Family, Friends and Fools First

Bereits vor der Crowdfunding-Kampagne sollten möglichst viele potenzielle Geldgeber aus dem Bekannten-, Freundes- und Familienkreis informiert und mobilisiert werden, so dass diese direkt in den ersten Tagen als Geldgeber aktiv werden. Denn je früher und umfangreicher diese besondere Gruppe unter den potenziellen Unterstützern aktiviert werden kann, desto stärker wird sich dies als Signal auf weitere potenzielle Geldgeber auswirken.

Frühzeitig mit der Kommunika­tionsarbeit beginnen

Schon im Vorfeld muss definiert werden, was und an welchem Tag (insbesondere in den ersten Tagen der Kampagne) wie und über welche Kanäle (online und offline) kommuniziert werden soll. Ein Redaktionsplan stellt sicher, dass alle Zielgruppen an der für sie passenden Stelle abgeholt werden. Dazu gehört auch, die wichtigen Multiplikatoren frühzeitig zu mobilisieren und mit geeignetem Material zu versorgen.
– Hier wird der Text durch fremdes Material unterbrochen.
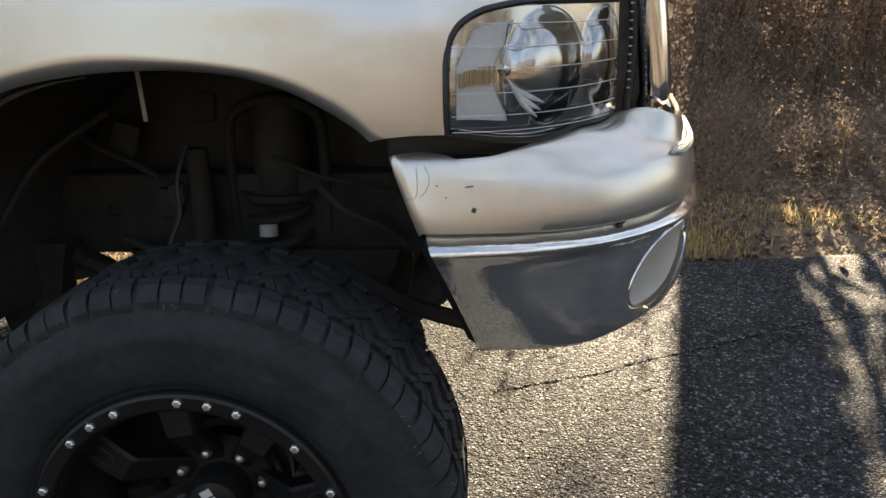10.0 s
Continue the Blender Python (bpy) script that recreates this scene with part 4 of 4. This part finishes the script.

Crowdfunding ist ein attraktives neues Instrument für KMU, um innovative Projekte über eine breite Öffentlichkeit zu
finanzieren. Allerdings sind Crowdfunding-Kampagnen keine Selbstläufer. So sollte auf keinen Fall der Aufwand un­terschätzt werden, der zur erfolgreichen Mobilisierung der notwendigen Unterstützer erforderlich ist. Timing und strategische Planung sind dabei von immenser Bedeutung. Bevor also kleine und mittelgrosse Unternehmen ein Projekt nur halbherzig lancieren, sollten sie es lieber gleich lassen.